## SOURCE DATA
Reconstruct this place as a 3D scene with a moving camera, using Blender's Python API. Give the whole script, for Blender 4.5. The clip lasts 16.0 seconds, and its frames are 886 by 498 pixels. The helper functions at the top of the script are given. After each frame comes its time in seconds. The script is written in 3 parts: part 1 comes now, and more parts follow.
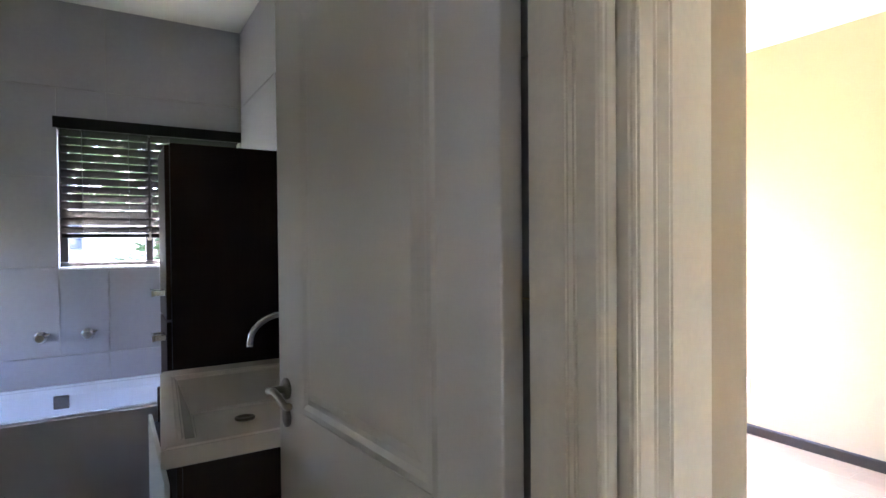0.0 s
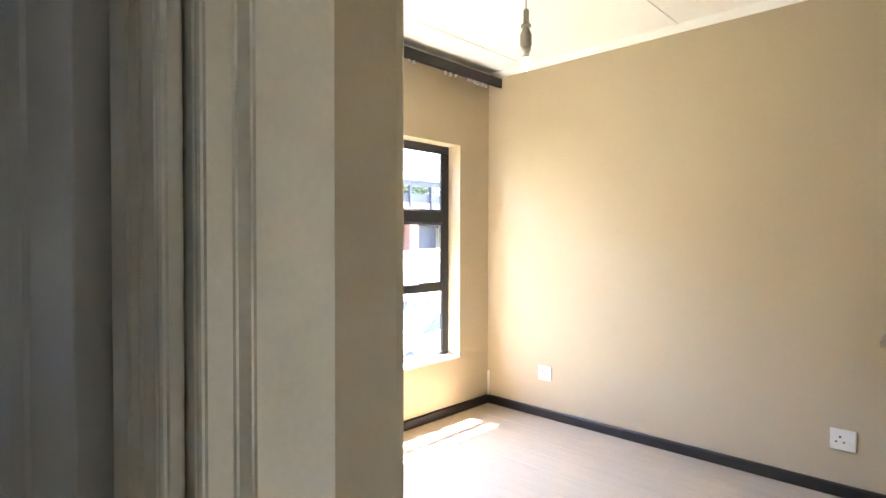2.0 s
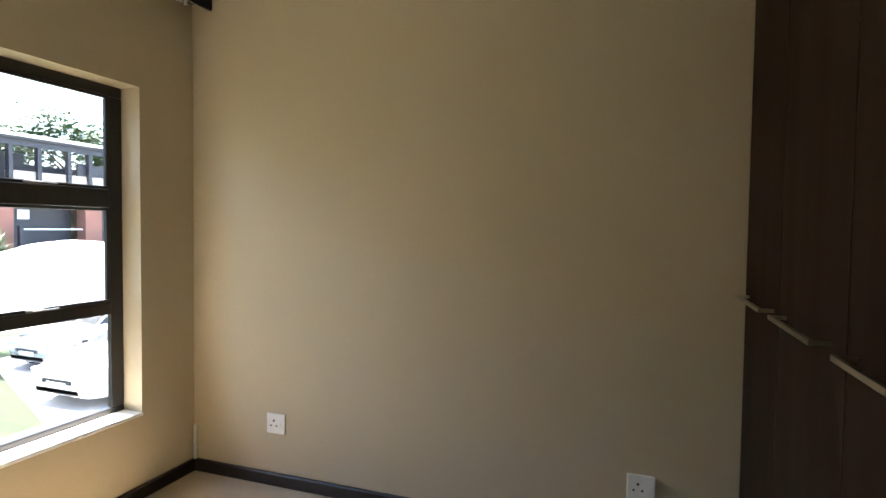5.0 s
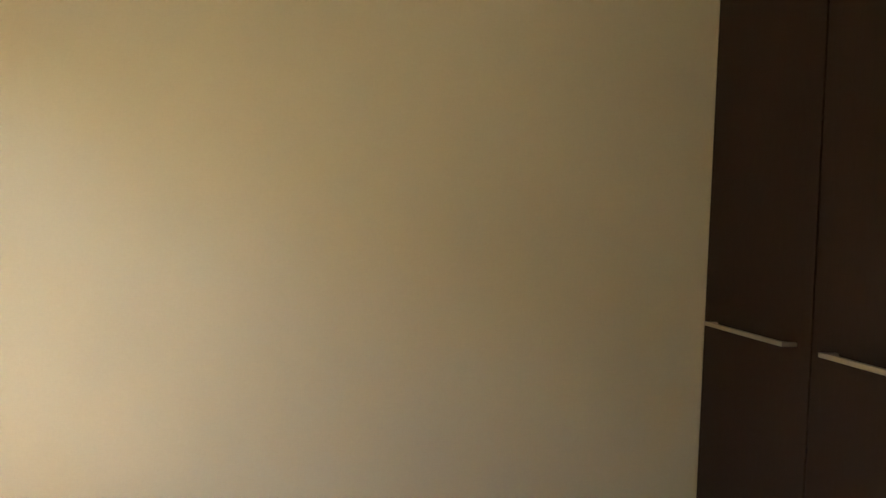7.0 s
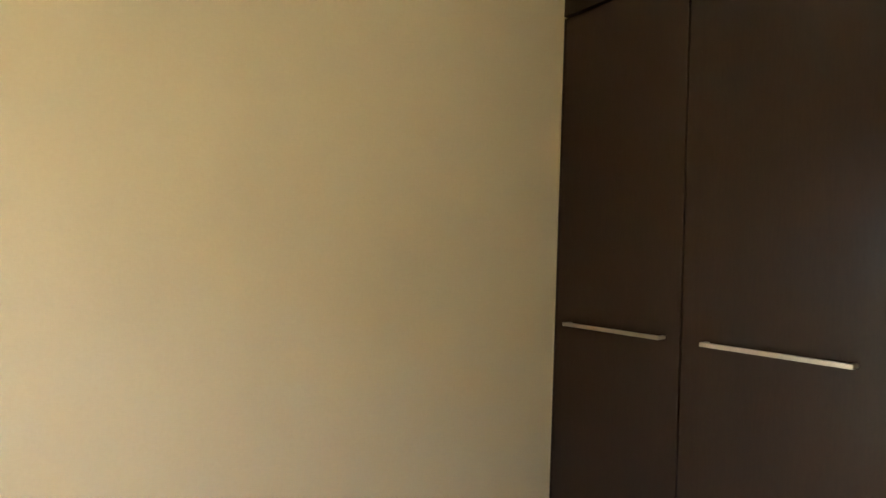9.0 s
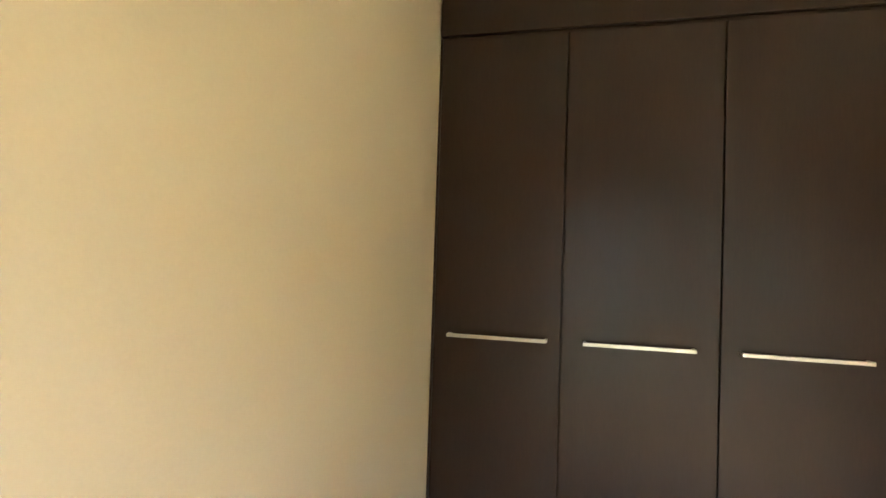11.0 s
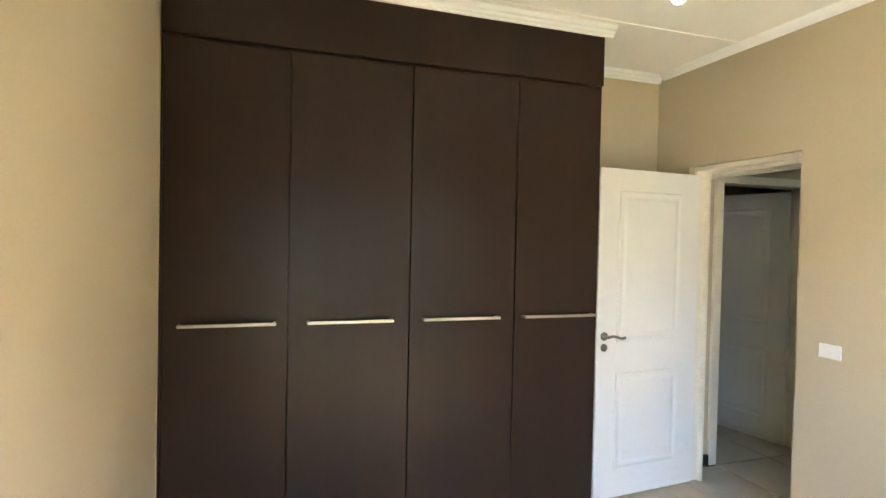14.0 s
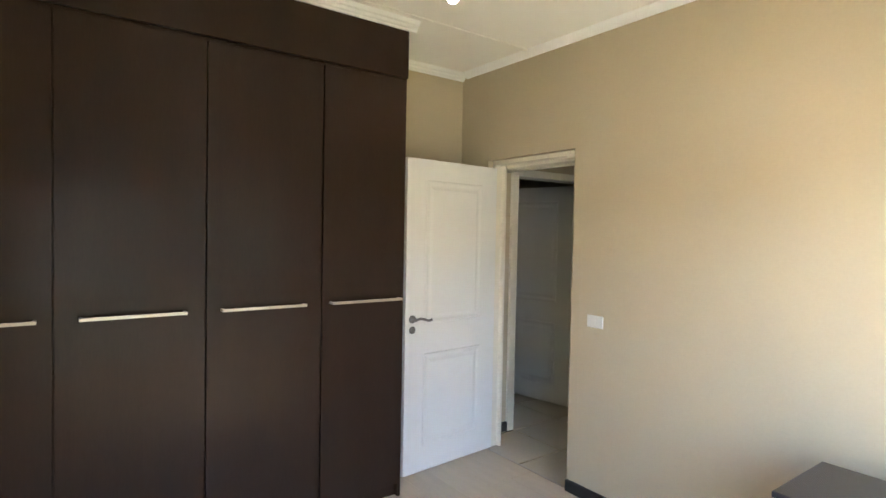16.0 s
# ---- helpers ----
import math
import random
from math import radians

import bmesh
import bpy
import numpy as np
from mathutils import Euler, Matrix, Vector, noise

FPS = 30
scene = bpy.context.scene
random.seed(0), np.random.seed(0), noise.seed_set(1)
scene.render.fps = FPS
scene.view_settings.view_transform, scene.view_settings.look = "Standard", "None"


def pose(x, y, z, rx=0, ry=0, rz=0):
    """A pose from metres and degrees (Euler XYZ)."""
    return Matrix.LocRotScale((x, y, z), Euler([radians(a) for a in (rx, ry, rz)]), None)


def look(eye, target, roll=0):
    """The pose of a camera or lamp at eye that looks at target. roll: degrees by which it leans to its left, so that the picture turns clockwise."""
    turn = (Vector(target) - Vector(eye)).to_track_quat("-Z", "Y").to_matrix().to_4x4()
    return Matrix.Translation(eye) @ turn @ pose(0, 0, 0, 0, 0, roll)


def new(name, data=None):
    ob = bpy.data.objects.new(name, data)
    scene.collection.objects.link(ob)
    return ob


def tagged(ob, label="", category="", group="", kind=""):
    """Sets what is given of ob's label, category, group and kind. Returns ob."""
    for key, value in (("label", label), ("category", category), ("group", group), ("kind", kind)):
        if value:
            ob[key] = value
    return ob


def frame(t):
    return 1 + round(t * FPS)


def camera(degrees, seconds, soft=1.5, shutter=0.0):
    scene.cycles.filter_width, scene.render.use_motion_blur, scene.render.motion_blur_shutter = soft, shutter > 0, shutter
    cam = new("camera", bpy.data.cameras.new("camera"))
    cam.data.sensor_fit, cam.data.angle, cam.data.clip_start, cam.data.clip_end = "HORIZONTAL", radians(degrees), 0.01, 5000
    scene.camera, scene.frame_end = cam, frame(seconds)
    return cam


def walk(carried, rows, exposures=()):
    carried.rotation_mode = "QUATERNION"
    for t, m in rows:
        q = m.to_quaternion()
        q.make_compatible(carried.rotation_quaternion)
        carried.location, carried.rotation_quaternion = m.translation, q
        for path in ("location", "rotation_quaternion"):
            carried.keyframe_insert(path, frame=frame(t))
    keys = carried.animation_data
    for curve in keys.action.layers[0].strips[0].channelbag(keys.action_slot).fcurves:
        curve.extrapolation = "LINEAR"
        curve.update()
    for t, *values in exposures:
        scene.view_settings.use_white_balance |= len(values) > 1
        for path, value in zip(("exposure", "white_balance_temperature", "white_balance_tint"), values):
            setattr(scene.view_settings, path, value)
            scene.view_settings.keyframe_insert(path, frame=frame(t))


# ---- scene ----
cam = camera(78.2, 16.0)
PATH = [
    (0, (2.858, -3.962, 1.417), (1.151, -2.92, 1.39), -0.5),
    (0.5, (2.89, -3.907, 1.419), (1.252, -2.76, 1.383), -0.5),
    (1, (2.928, -3.852, 1.42), (1.368, -2.601, 1.379), -0.4),
    (1.5, (2.958, -3.78, 1.417), (1.479, -2.434, 1.381), -0.4),
    (2, (2.965, -3.669, 1.417), (1.584, -2.223, 1.378), 0.1),
    (2.5, (2.93, -3.519, 1.414), (1.67, -1.966, 1.372), -0.1),
    (3, (2.882, -3.313, 1.408), (1.729, -1.679, 1.363), 0.0),
    (3.5, (2.825, -3.124, 1.407), (1.765, -1.429, 1.355), 0.0),
    (4, (2.724, -2.934, 1.421), (1.791, -1.166, 1.36), 0.3),
    (4.5, (2.597, -2.726, 1.433), (1.807, -0.89, 1.367), 0.5),
    (5, (2.444, -2.546, 1.457), (1.786, -0.659, 1.38), 0.7),
    (7.5, (1.531, -1.912, 1.454), (1.945, 0.044, 1.441), 2.3),
    (8, (1.354, -1.806, 1.458), (2.049, 0.069, 1.453), 1.9),
    (8.5, (1.212, -1.665, 1.465), (2.197, 0.076, 1.462), 1.8),
    (9, (1.074, -1.494, 1.454), (2.328, 0.064, 1.479), 2.0),
    (11.5, (0.544, -0.573, 1.552), (2.524, -0.29, 1.554), 1.4),
    (12, (0.485, -0.563, 1.593), (2.483, -0.48, 1.558), 0.9),
    (12.5, (0.418, -0.509, 1.532), (2.414, -0.627, 1.539), 0.9),
    (13, (0.343, -0.485, 1.533), (2.323, -0.772, 1.541), 0.9),
    (13.5, (0.272, -0.451, 1.554), (2.218, -0.911, 1.554), 1.0),
    (14, (0.233, -0.434, 1.608), (2.13, -1.064, 1.568), 1.2),
    (14.5, (0.206, -0.451, 1.599), (2.037, -1.255, 1.557), 1.2),
    (15, (0.223, -0.434, 1.584), (1.965, -1.415, 1.542), 1.3),
    (15.5, (0.171, -0.511, 1.598), (1.858, -1.582, 1.539), 1.2),
    (16, (0.158, -0.526, 1.586), (1.771, -1.707, 1.526), 1.1),
]
ROWS = [(t, look(e, g, r)) for t, e, g, r in PATH]
EXPOSURES = [(0, 6.1, 6150, 25), (1, 5.5, 6000, 20), (1.5, 5.22, 6100, 19), (2, 5.15, 6150, 17), (3, 4.52, 5950, 12), (4, 3.87, 6200, 10), (5, 3.4, 6400, 11),
             (7.5, 4.12, 7050, 11), (9, 4.5, 7050, 9), (11.5, 4.93, 6950, 9.5), (14.5, 4.85, 6700, 11.5), (16, 4.5, 6550, 13)]
walk(cam, ROWS, EXPOSURES)

# ---- light: high summer sun square to the window wall, clear sky ----
SUN_ELEV = radians(73.9)
world = bpy.data.worlds.new("sky")
scene.world = world
world.use_nodes = True
wn = world.node_tree.nodes
sky = wn.new("ShaderNodeTexSky")
sky.sky_type = "NISHITA"
sky.sun_disc = False
sky.sun_elevation = SUN_ELEV
sky.sun_rotation = radians(-90)
world.node_tree.links.new(sky.outputs["Color"], wn["Background"].inputs["Color"])
wn["Background"].inputs["Strength"].default_value = 0.15
sun = new("sun", bpy.data.lights.new("sun", "SUN"))
sun.data.energy, sun.data.angle, sun.data.color = 5.0, radians(0.6), (1.0, 0.96, 0.9)
sun.matrix_world = look((-math.cos(SUN_ELEV), -0.02, math.sin(SUN_ELEV)), (0, 0, 0))


# ---- materials ----
def mat(name, colour, rough=0.6, metal=0.0, vary=0.08, scale=3.0, grain=60.0, bump=0.1, stretch=(1, 1, 1), coat=0.0, rvary=0.1, per_object=0.0, spec=0.5):
    """A surface with stains at one scale, grain at another, and fine relief."""
    m = bpy.data.materials.new(name)
    m.use_nodes = True
    n, l = m.node_tree.nodes, m.node_tree.links
    b = n["Principled BSDF"]
    tc = n.new("ShaderNodeTexCoord")
    mp = n.new("ShaderNodeMapping")
    mp.inputs["Scale"].default_value = stretch
    l.new(tc.outputs["Object"], mp.inputs["Vector"])
    big, fine = n.new("ShaderNodeTexNoise"), n.new("ShaderNodeTexNoise")
    big.inputs["Scale"].default_value, big.inputs["Detail"].default_value = scale, 3
    fine.inputs["Scale"].default_value, fine.inputs["Detail"].default_value = grain, 4
    l.new(mp.outputs["Vector"], big.inputs["Vector"])
    l.new(mp.outputs["Vector"], fine.inputs["Vector"])
    add = n.new("ShaderNodeMath")
    add.operation = "MULTIPLY_ADD"
    add.inputs[1].default_value = 0.5
    l.new(fine.outputs["Fac"], add.inputs[0])
    half = n.new("ShaderNodeMath")
    half.operation = "MULTIPLY"
    half.inputs[1].default_value = 0.5
    l.new(big.outputs["Fac"], half.inputs[0])
    l.new(half.outputs[0], add.inputs[2])
    ramp = n.new("ShaderNodeValToRGB")
    ramp.color_ramp.elements[0].position, ramp.color_ramp.elements[1].position = 0.3, 0.7
    ramp.color_ramp.elements[0].color = (*[c * (1 - vary) for c in colour], 1)
    ramp.color_ramp.elements[1].color = (*[min(1, c * (1 + vary)) for c in colour], 1)
    l.new(add.outputs[0], ramp.inputs["Fac"])
    out = ramp.outputs["Color"]
    if per_object:
        info = n.new("ShaderNodeObjectInfo")
        val = n.new("ShaderNodeMapRange")
        val.inputs["To Min"].default_value, val.inputs["To Max"].default_value = 1 - per_object, 1 + per_object
        l.new(info.outputs["Random"], val.inputs["Value"])
        hsv = n.new("ShaderNodeHueSaturation")
        l.new(val.outputs["Result"], hsv.inputs["Value"])
        l.new(out, hsv.inputs["Color"])
        out = hsv.outputs["Color"]
    l.new(out, b.inputs["Base Color"])
    rr = n.new("ShaderNodeMapRange")
    rr.inputs["To Min"].default_value, rr.inputs["To Max"].default_value = max(0.02, rough - rvary * rough), min(1, rough + rvary * rough)
    l.new(big.outputs["Fac"], rr.inputs["Value"])
    l.new(rr.outputs["Result"], b.inputs["Roughness"])
    b.inputs["Metallic"].default_value = metal
    b.inputs["Coat Weight"].default_value = coat
    b.inputs["Specular IOR Level"].default_value = spec
    if bump:
        bp = n.new("ShaderNodeBump")
        bp.inputs["Strength"].default_value, bp.inputs["Distance"].default_value = bump, 0.002
        l.new(fine.outputs["Fac"], bp.inputs["Height"])
        l.new(bp.outputs["Normal"], b.inputs["Normal"])
    return m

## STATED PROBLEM
Show the lines that mention the word "degrees".

## TASK OUTPUT
    """A pose from metres and degrees (Euler XYZ)."""
    """The pose of a camera or lamp at eye that looks at target. roll: degrees by which it leans to its left, so that the picture turns clockwise."""
def camera(degrees, seconds, soft=1.5, shutter=0.0):
    cam.data.sensor_fit, cam.data.angle, cam.data.clip_start, cam.data.clip_end = "HORIZONTAL", radians(degrees), 0.01, 5000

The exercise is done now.